O Boca só conseguiu 1 ponto nos dois jogos seguintes e terminou em 4º, e a festejada dupla Maradona-Caniggia deixaria o clube anos depois sem conseguir um título. Embalado pelo trio Rubén Capria, Claudio López e Marcelo Delgado, o Racing, do seu lado, quase ficou com a taça: precisava vencer o Colón em 18 de dezembro e torcer por um tropeço do novo líder, o Vélez, que pegaria o… Independiente, que ainda estava na ressaca do título da Supercopa de 1995, sobre o Flamengo, dez dias antes. Em Avellaneda, o Fortín de Carlos Bianchi fez 3×0. Em Santa Fe, os Blanquicelestes levaram de 1×5.

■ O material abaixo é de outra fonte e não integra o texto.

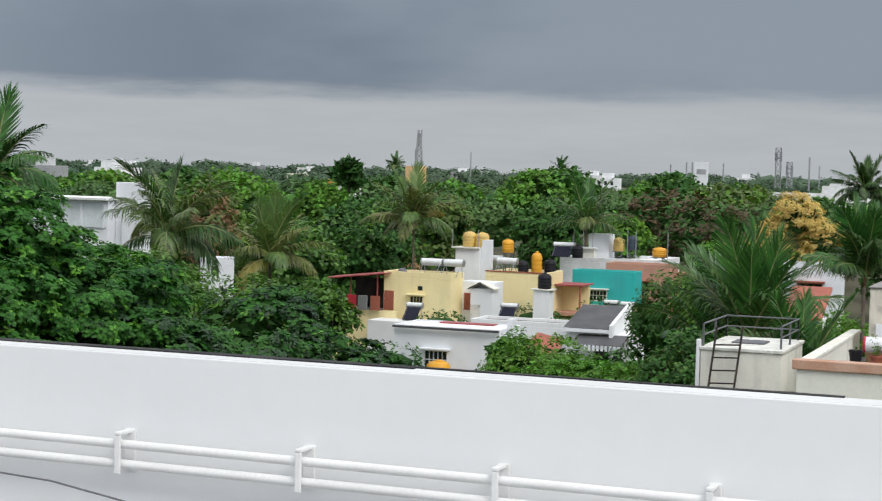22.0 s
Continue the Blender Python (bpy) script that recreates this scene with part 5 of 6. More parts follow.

Simbolizando bem os últimos tempos do Racing, assim o capitão Costas, pouco após tornar-se quem mais suou na celeste y blanca de Avellaneda (supera em três jogos o ex-goleiro Agustín Cejas, antigo dono da marca), praticamente teve de despedir-se: em 1996, sem ser levado em conta pelo técnico Miguel Brindisi, foi para o vizinho Arsenal de Sarandí, então na segunda divisão, onde jogou por mais 2 anos, encerrando a carreira no Gimnasia y Esgrima de Jujuy.
Filho nada pródigo, Gustavito voltou ao Racing outras vezes, sempre em momentos de angústia, ainda que seu trabalho como treinador ali não tenha sido dos mais satisfatórios: foi trabalhar como técnico em 1999 e 2007, anos em que novas ameaças de rebaixamento pairavam no Cilindro; na primeira ocasião, pouco após o anúnico da falência da instituição, impedida na prática pela comoção generalizada. Na função, foi campeão nacional no Peru (bi com o Alianza Lima em 2003-04), Paraguai (Cerro Porteño em 2005) e Equador (Barcelona em 2012, finalizando jejum de 15 anos deste).